As implemented, POWERCYCLE takes precedence over POWEROFF which takes precedence over HALT which takes precedence over AUTOBOOT, unless autoboot fails, in which case we halt. It isn't documented that this should be the case, and I only implemented it this way because I wanted the ability to have the thing that power cycles fail and then have it reboot or possibly power off. Though the system call can handle all these possibilities, I'm not sure the variations on halt/reboot/shutdown can specify this much nuance (though the fallback to reboot or halt is possible, not sure that you can power cycle with a fallback to power off.
Having said that, I'm cool with an enum thing, but didn't recall that SYSCTL_PROC settings actually could be tuneables. That would make it easier to use, perhaps (assuming we spell power-off and power-cycle either both with or both without - and allow both forms), but this is a rare enough case I worry about too much polish getting in the way. So I'm inclined to push back a little to see how important you think your proposed interface is....

With the changes Hans made to invoke the sysctl node handler for CTLFLAG_TUN, SYSCTL_PROC should work fine. We also have other tri-state type nodes that accept an integer and define their meaning in the description available via 'sysctl -d' (e.g. vfs.timestamp_precision). I think an enum is probably simpler for an admin to wrap their head around.

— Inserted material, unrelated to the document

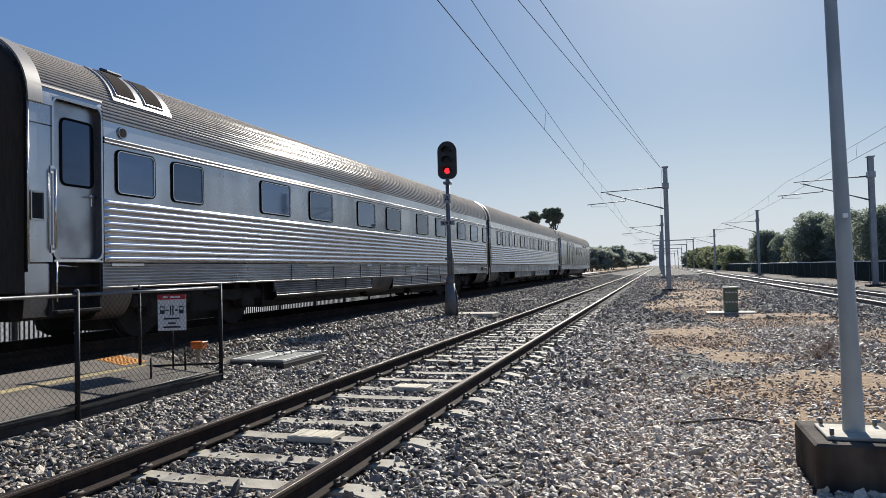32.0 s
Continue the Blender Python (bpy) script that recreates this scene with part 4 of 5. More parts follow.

imp added a comment.Nov 13 2017, 10:59 PM

OK. I'm going to push this in as-is, since I've tested it and an confident.
I'll also make it an enum in a future commit.
And do that via a sysctl API that lets one define ENUMs with fixed mapping like this, including tunable support.

This revision was automatically updated to reflect the committed changes.